* SET PROBLEM *
Repeat only the lines from the one containing "# ---- helpers" through the one containing "pose from metres", exactly as written, both ends included.
»»
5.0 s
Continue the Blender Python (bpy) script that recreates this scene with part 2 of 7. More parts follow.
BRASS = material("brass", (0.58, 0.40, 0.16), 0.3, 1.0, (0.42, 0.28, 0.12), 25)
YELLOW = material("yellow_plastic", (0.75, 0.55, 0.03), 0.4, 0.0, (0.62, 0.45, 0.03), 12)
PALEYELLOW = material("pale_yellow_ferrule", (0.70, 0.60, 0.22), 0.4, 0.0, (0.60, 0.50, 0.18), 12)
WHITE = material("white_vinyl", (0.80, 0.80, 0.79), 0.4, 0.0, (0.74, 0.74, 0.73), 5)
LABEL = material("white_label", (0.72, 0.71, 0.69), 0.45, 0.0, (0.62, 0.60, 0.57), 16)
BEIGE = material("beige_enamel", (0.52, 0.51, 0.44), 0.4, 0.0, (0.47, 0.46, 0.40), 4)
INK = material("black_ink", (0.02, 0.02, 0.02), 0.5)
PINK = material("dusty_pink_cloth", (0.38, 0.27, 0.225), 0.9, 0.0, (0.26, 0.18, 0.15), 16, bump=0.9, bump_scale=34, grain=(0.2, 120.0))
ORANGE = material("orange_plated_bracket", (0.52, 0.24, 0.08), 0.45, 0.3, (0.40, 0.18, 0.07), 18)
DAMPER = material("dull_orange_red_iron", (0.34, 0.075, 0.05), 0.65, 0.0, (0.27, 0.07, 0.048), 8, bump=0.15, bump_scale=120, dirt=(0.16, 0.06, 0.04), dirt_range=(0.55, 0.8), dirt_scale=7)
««
»»
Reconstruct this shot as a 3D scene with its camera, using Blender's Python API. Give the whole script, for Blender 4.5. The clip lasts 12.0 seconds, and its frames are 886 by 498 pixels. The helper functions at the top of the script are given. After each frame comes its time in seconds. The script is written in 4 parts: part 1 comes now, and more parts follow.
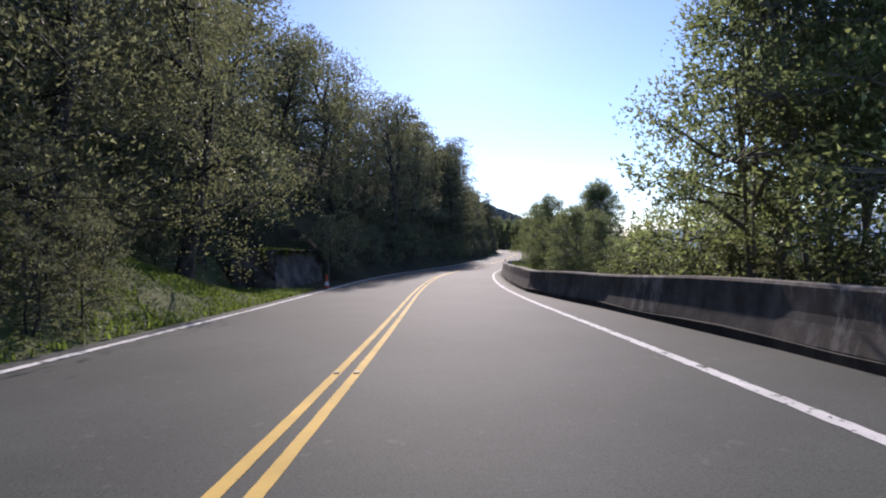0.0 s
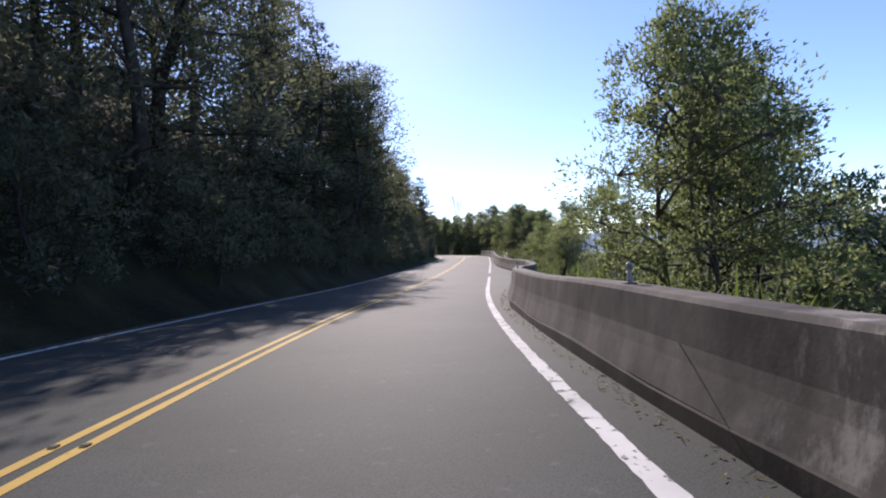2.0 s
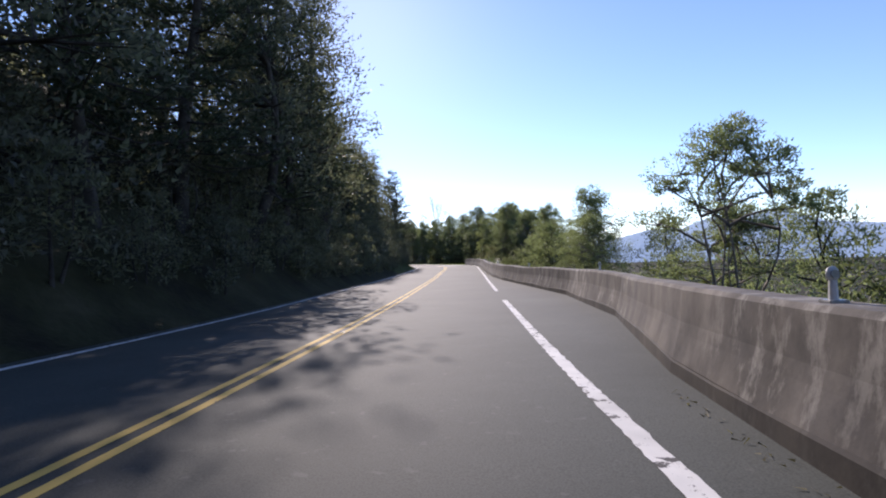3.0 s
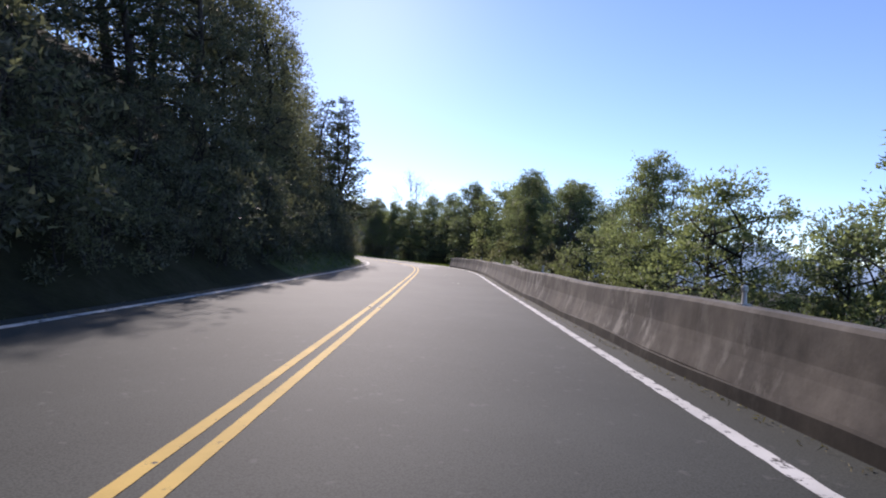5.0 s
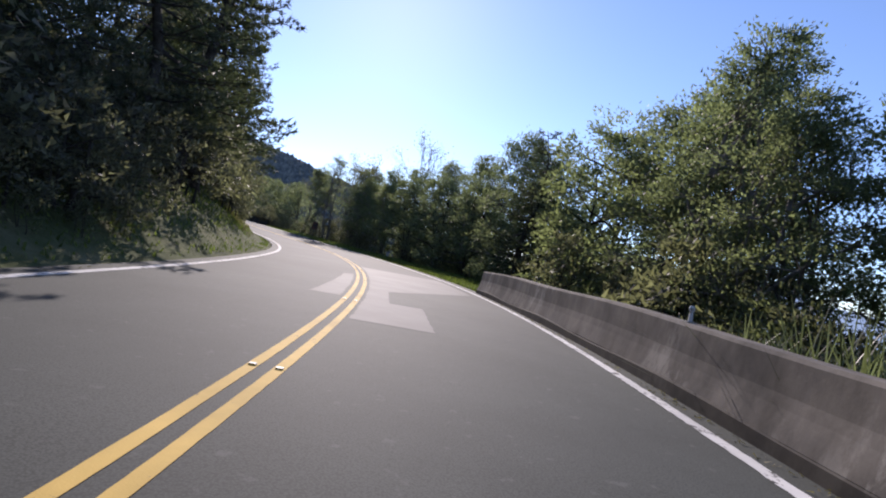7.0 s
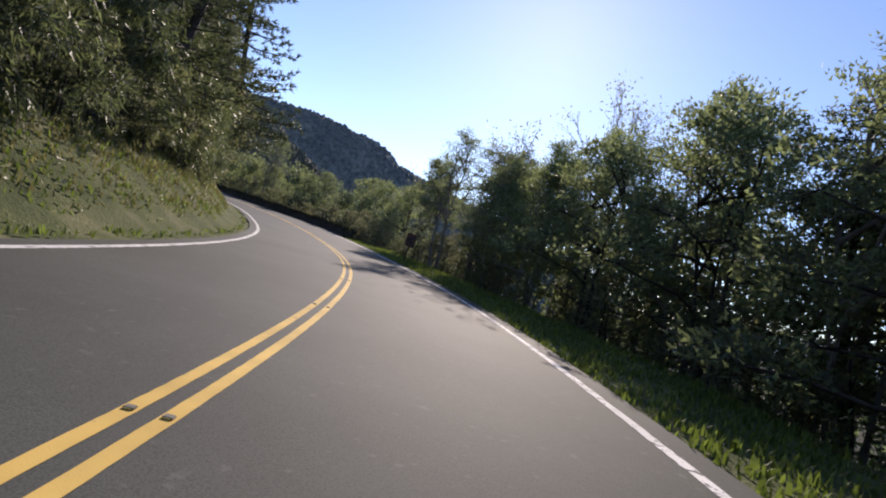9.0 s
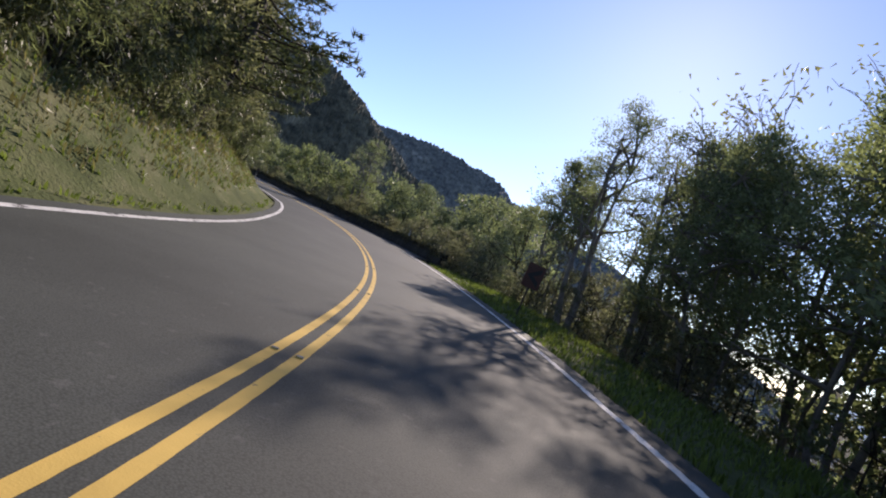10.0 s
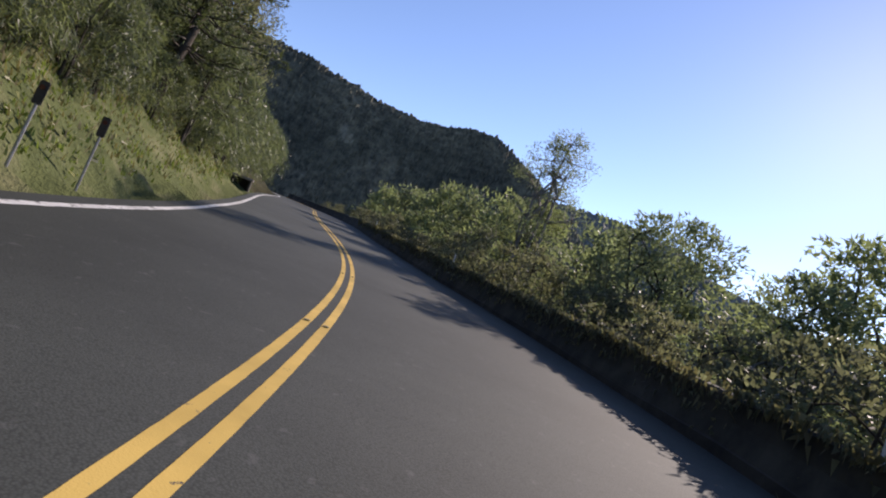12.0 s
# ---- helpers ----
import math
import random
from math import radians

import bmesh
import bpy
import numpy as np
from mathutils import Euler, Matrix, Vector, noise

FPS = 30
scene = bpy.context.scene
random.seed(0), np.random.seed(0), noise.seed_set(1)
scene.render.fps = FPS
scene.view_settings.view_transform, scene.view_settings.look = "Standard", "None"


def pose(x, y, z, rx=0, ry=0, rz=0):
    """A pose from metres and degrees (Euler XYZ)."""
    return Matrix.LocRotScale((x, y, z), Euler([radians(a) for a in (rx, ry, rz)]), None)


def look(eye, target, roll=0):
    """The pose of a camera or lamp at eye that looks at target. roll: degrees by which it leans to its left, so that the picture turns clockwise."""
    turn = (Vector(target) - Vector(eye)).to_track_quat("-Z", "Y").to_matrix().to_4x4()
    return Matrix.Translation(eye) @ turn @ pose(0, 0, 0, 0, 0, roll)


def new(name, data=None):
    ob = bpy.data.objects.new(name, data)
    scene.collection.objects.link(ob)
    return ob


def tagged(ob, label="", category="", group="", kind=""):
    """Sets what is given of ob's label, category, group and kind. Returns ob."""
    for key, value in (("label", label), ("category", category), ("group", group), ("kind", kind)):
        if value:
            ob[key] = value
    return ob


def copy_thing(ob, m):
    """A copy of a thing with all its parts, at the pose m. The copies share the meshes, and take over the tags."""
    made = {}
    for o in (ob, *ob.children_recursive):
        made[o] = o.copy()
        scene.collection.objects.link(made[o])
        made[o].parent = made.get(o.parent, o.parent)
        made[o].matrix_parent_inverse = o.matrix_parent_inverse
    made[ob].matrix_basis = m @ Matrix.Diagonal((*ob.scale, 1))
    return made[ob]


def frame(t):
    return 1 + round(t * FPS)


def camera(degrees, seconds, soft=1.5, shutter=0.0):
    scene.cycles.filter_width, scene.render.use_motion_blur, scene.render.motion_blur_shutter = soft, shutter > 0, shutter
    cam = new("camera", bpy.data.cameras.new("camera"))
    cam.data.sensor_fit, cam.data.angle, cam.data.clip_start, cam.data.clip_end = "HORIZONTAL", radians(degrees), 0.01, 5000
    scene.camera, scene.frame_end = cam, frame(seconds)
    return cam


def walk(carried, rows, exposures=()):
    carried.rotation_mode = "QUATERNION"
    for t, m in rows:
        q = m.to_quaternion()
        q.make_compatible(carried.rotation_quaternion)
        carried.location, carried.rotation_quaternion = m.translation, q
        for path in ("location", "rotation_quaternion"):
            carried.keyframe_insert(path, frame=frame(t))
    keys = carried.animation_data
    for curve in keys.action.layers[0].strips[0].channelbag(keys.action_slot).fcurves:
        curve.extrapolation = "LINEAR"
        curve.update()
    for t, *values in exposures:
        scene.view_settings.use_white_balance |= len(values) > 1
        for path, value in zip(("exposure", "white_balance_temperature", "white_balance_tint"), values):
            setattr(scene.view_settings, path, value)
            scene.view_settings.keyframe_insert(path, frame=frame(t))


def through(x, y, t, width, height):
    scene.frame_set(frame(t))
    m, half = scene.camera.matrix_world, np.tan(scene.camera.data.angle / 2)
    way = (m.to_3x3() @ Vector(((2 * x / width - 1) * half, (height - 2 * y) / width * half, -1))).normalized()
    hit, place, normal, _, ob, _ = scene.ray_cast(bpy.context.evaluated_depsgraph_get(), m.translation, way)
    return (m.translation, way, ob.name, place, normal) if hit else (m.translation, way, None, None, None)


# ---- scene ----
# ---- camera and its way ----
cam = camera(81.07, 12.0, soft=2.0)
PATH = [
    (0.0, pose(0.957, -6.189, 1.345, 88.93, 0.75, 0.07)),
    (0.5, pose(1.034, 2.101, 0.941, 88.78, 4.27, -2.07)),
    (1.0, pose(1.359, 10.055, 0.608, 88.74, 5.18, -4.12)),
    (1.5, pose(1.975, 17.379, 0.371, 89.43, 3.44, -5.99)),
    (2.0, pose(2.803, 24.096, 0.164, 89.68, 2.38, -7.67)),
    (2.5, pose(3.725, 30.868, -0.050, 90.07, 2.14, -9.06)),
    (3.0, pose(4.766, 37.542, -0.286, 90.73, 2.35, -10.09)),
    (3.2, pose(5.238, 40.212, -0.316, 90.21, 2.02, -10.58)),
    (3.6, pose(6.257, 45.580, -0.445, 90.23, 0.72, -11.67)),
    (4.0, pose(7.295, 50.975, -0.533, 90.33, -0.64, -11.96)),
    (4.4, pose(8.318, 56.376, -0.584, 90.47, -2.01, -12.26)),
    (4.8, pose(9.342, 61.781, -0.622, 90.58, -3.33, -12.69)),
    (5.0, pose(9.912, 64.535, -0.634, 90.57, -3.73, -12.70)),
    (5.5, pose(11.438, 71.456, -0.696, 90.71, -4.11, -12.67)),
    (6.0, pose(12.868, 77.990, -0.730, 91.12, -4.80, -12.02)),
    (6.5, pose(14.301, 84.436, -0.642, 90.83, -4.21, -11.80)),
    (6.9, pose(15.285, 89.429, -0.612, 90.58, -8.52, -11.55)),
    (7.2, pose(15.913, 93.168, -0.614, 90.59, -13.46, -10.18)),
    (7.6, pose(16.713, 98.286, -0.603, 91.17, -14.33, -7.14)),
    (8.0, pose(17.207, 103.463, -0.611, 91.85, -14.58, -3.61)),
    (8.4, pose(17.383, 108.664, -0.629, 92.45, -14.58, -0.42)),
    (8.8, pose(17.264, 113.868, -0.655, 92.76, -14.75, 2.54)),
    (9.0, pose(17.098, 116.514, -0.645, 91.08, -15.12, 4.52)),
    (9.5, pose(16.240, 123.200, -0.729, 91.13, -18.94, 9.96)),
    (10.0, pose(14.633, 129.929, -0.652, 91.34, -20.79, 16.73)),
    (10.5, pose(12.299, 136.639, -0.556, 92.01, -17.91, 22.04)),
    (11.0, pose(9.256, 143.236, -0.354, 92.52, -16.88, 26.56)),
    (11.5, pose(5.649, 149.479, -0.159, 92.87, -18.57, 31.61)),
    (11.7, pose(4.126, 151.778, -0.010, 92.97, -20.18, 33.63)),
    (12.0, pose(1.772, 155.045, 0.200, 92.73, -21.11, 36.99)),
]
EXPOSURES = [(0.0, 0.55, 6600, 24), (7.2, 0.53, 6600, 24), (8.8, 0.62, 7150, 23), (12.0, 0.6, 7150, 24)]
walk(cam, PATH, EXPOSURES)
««
* RESPONSE FOR THIS EXERCISE *
# ---- helpers ----
import math
import random
from math import radians

import bmesh
import bpy
import numpy as np
from mathutils import Euler, Matrix, Vector, noise

FPS = 30
scene = bpy.context.scene
random.seed(0), np.random.seed(0), noise.seed_set(1)
scene.render.fps = FPS
scene.view_settings.view_transform, scene.view_settings.look = "Standard", "None"


def pose(x, y, z, rx=0, ry=0, rz=0):
    """A pose from metres and degrees (Euler XYZ)."""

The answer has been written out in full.